Sobre a sua prestação, quis deixar claro que sai com “a naturalidade” com que disse ter estado sempre na política, “sem truques”. E acrescentou que tentou fazer mudanças durante os quatro anos e meio que liderou o PSD, recordando que, em 2018, desafiou os partidos para fazerem uma reforma na Justiça, que propôs uma revisão constitucional, a alteração do sistema eleitoral, a descentralização e até tentou fazer reformas internas no PSD. Enfrentou dificuldades externas e internas, acredita, justificando-se ainda com a quantidade de atos eleitorais que teve de gerir (11 – “nunca na história da democracia portuguesa houve tantos atos eleitorais concentrados num idêntico período de tempo).
Já Luís Montenegro – recebido com entusiamo numa casa cheia – não hesitou em tocar no que Rio passou em revista rapidamente, os resultados eleitorais das Legislativas de janeiro, referindo: “eu proponho que não são os eleitores que estão errados. Somos nós que não estamos a conseguir convencer”. O novo líder do PSD admitiu que “alguma coisa tem de estar errada” na forma como o partido se tem apresentado, sugerindo que é preciso “modernizar, organizar, renovar, regenerar e estabelecer com as pessoas uma relação de maior confiança”.
Para dar o exemplo, Montenegro anunciou, num discurso que não trazia no papel e que teve muitos momentos de improviso, que será a “locomotiva” social democrata e, a partir de setembro, se compromete a passar uma semana por mês num distrito sempre diferente do país para aumentar a proximidade com a população.

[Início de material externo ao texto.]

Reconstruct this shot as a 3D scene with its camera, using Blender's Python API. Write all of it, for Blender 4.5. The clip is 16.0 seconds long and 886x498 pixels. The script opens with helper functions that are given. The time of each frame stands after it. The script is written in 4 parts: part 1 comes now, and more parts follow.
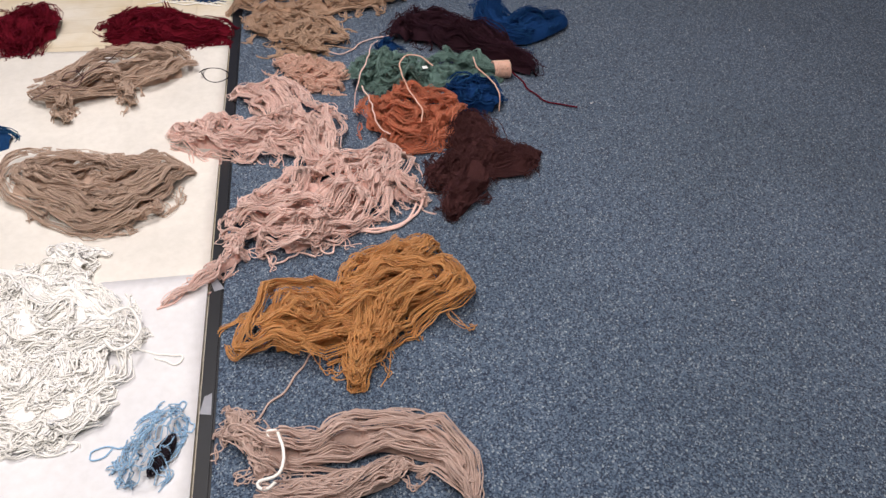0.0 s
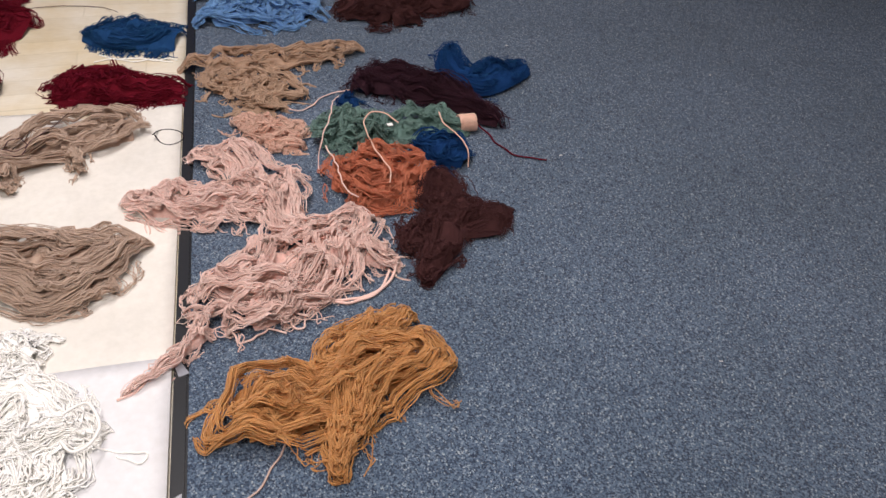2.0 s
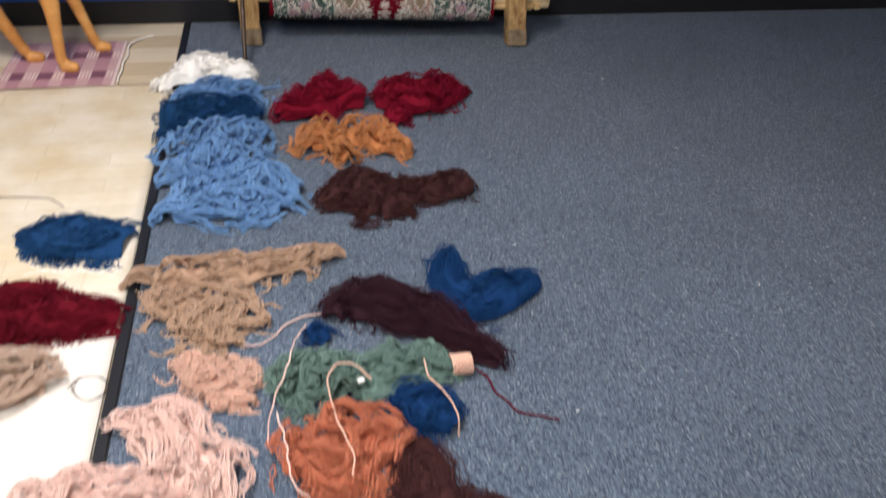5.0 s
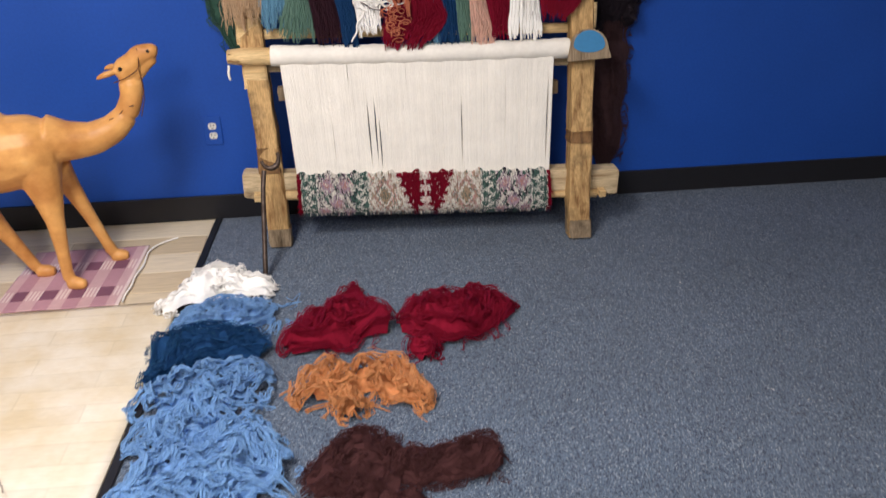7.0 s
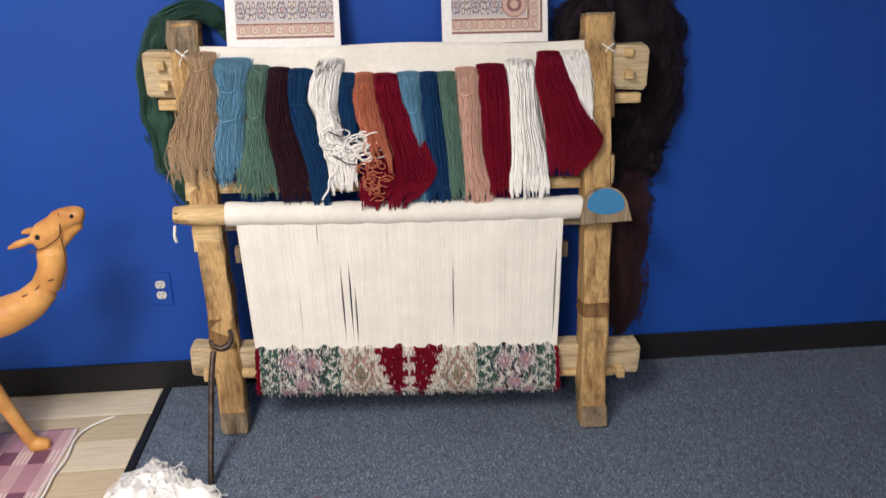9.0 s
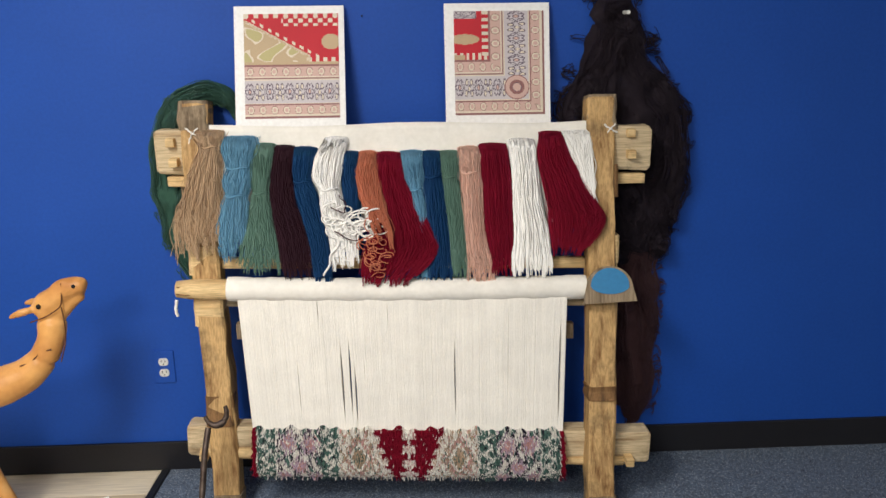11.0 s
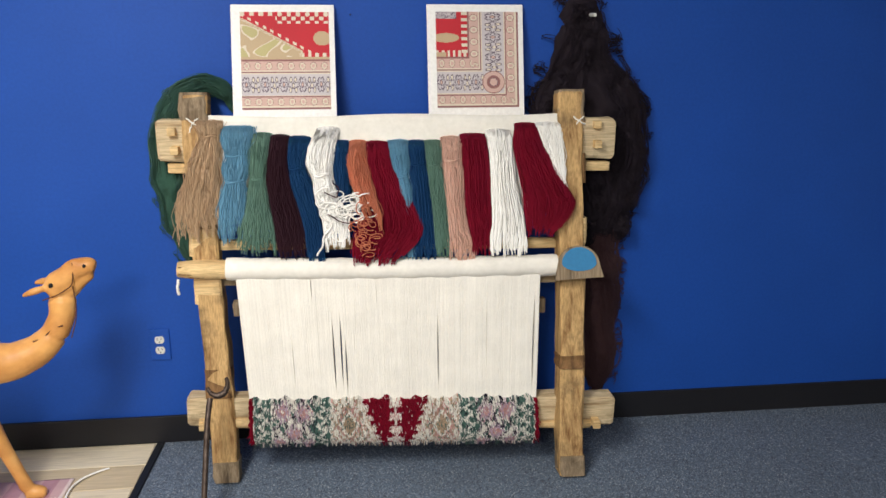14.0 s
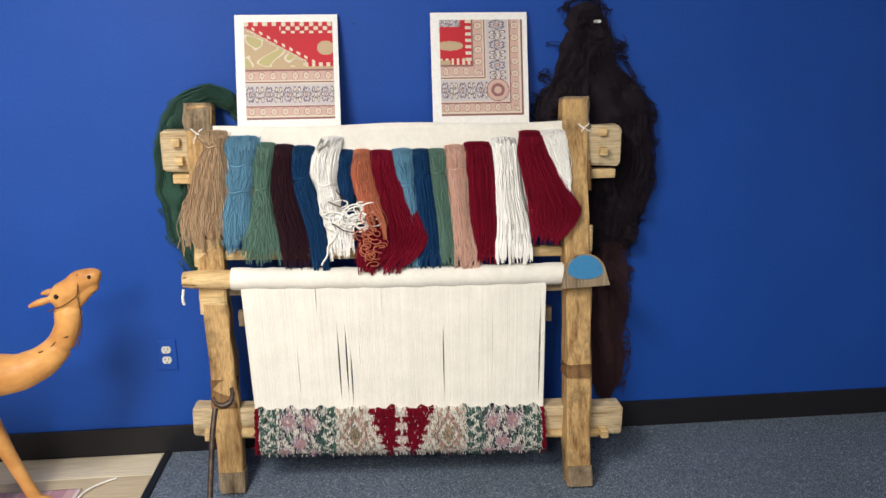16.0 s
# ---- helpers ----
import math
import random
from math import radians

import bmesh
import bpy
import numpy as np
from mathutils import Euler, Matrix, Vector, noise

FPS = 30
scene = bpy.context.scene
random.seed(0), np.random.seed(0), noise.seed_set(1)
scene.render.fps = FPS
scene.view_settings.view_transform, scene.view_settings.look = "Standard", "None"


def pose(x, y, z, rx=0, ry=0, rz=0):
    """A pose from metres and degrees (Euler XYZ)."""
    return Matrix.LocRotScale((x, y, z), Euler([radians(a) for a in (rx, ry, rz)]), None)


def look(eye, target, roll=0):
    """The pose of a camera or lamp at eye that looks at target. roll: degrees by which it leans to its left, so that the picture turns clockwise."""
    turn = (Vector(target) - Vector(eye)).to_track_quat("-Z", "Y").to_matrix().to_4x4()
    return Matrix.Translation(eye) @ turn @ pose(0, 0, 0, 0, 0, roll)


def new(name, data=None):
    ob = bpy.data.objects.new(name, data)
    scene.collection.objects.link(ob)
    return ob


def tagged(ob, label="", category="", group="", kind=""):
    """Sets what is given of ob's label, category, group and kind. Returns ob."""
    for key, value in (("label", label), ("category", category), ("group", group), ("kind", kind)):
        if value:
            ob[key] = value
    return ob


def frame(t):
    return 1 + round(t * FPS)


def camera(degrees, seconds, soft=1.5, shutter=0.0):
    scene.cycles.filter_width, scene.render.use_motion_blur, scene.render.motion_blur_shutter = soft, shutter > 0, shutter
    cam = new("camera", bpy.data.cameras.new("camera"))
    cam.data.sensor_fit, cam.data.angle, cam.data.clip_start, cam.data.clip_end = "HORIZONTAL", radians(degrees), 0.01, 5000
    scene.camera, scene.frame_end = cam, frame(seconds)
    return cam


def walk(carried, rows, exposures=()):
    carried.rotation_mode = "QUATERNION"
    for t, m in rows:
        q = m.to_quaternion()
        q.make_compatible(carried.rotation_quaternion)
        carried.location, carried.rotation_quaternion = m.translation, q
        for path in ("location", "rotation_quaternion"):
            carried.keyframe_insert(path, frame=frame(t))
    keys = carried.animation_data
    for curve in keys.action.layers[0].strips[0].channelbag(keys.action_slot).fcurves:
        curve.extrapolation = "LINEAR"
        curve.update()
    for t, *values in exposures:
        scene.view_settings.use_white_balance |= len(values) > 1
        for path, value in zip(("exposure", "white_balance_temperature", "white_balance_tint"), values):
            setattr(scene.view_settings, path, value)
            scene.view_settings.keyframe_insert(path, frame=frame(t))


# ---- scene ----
cam = camera(57.0, 16.0, 1.5, 0.5)
PATH = [
    (0, (0.06, -4.582, 1.312), (0.401, -3.163, -0.056), 4.3),
    (0.5, (0.054, -4.578, 1.312), (0.417, -3.149, -0.039), 4.7),
    (1, (0.063, -4.549, 1.311), (0.458, -3.113, -0.024), 4.9),
    (1.5, (0.037, -4.495, 1.317), (0.47, -3.05, 0.005), 5.2),
    (2, (0.026, -4.452, 1.318), (0.494, -3.012, 0.011), 5.3),
    (2.5, (-0.004, -4.433, 1.33), (0.463, -2.952, 0.069), 4.7),
    (3, (0.011, -4.405, 1.323), (0.475, -2.92, 0.067), 3.7),
    (3.5, (0.089, -4.322, 1.335), (0.471, -2.797, 0.099), 3.9),
    (4, (0.215, -4.196, 1.355), (0.576, -2.638, 0.155), 4.5),
    (4.5, (0.265, -4.091, 1.366), (0.596, -2.521, 0.172), 2.8),
    (5, (0.269, -3.875, 1.362), (0.692, -2.286, 0.223), 3.9),
    (5.2, (0.273, -3.782, 1.374), (0.688, -2.156, 0.287), 2.1),
    (7.3, (0.664, -3.18, 1.483), (0.83, -1.394, 0.599), -1.2),
    (7.5, (0.664, -3.105, 1.495), (0.859, -1.307, 0.639), -0.9),
    (8, (0.648, -2.924, 1.521), (0.94, -1.114, 0.722), 1.1),
    (8.5, (0.674, -2.787, 1.57), (0.943, -0.969, 0.78), 0.4),
    (9, (0.757, -2.652, 1.602), (0.935, -0.814, 0.834), -0.5),
    (9.5, (0.836, -2.572, 1.642), (0.954, -0.716, 0.908), -0.3),
    (9.7, (0.877, -2.572, 1.603), (0.95, -0.695, 0.915), -0.6),
    (11.8, (0.832, -2.807, 1.509), (0.994, -0.881, 0.996), -0.5),
    (12, (0.796, -2.848, 1.513), (1.005, -0.931, 0.982), -0.9),
    (12.5, (0.749, -2.898, 1.544), (1.005, -0.986, 1.016), 0.2),
    (13, (0.721, -2.892, 1.535), (0.966, -0.977, 1.012), 0.8),
    (13.5, (0.733, -2.884, 1.537), (0.958, -0.97, 1.003), 0.5),
    (14, (0.73, -2.879, 1.533), (0.955, -0.966, 0.994), 0.1),
    (14.5, (0.757, -2.888, 1.541), (0.958, -0.97, 1.012), -0.6),
    (15, (0.734, -2.883, 1.538), (0.954, -0.967, 1.01), -0.2),
    (15.5, (0.756, -2.874, 1.54), (0.963, -0.954, 1.019), -0.2),
    (16, (0.765, -2.869, 1.539), (0.954, -0.948, 1.014), -0.5),
]
walk(cam, [(t, look(eye, target, roll)) for t, eye, target, roll in PATH],
     [(0, -0.29, 6500, 17), (3, -0.23, 6500, 18), (5, 0.27, 6500, 15), (7.5, 0.54, 6500, 17), (9, 0.56, 6500, 15), (12, 0.56, 6500, 10), (13.5, 0.65, 6500, 10), (14.5, 0.73, 6450, 10), (16, 0.75, 6550, 10)])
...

O novo presidente trazia ainda uma imagem na cabeça, o aniversário do Congresso em que Francisco Sá Carneiro “se reconciliou com o partido e retomou a presidência, a 1 de julho de 1978”. Um momento “especial”, que inspirou Montenegro: “Francisco Sá Carneiro trazia um projeto político diferenciador do que era o eixo central da governação socialista” e “desafiou o PPD a romper com qualquer tentação de comparação com o PS, antes de obter a primeira maioria absoluta da Aliança Democrática. Parece-me um bom tónico para este congresso”, desabafou, acelerando no tempo até chegar à década de Aníbal Cavaco Silva, época em que “Portugal chegava ao pelotão da Europa”, em que a “economia cresceu mais do que nos primeiros 20 anos deste século”, e em que “assistimos ao ciclo de maior investimento público, na saúde, na educação, na justiça, na cultura, no desporto, na habitação”.
No polo aposto estão, para Montenegro, os socialistas. “Tivemos um pântano [referência ao Governo de António Guterres], uma banca rota [José Sócrates] e agora temos um empobrecimento cada vez mais evidente”, acusou o presidente laranja, notando que o ponto comum em todos estes Governo era… António Costa, “o totalitarista”.
“Estamos a ir certinhos para a cauda da Europa”, continuou Montenegro, apontando “o aumento dos impostos”, e a falta de “meios humanos e materiais para um funcionamento normal” nos “hospitais, nas escolas, nos centros de saúde e no aeroporto de Lisboa”.
Para o fim, o novo líder deixou a polémica entre o primeiro-ministro e o ministro das Infraestruturas por causa da publicação de um despacho sobre a localização do novo aeroporto, que Costa revogou menos de 24 horas depois de Pedro Nuno Santos ter assinado e dado indicação para publicar em Diário da República – “a mais estranha e mais mal explicada briga entre um ministro e um primeiro-ministro”, que colocou em causa a “autoridade e credibilidade” de António Costa, depois de ter aceitado que Pedro Nuno Santos continue a fazer parte do Executivo.
Já sobre a posição dos sociais democratas nesta matéria, Montenegro disse que o partido “não será a muleta do Governo” e que a sua direção, que será conhecida no domingo, último dia do Congresso, fará chegar a Costa a metodologia e as condições necessárias para um eventual diálogo.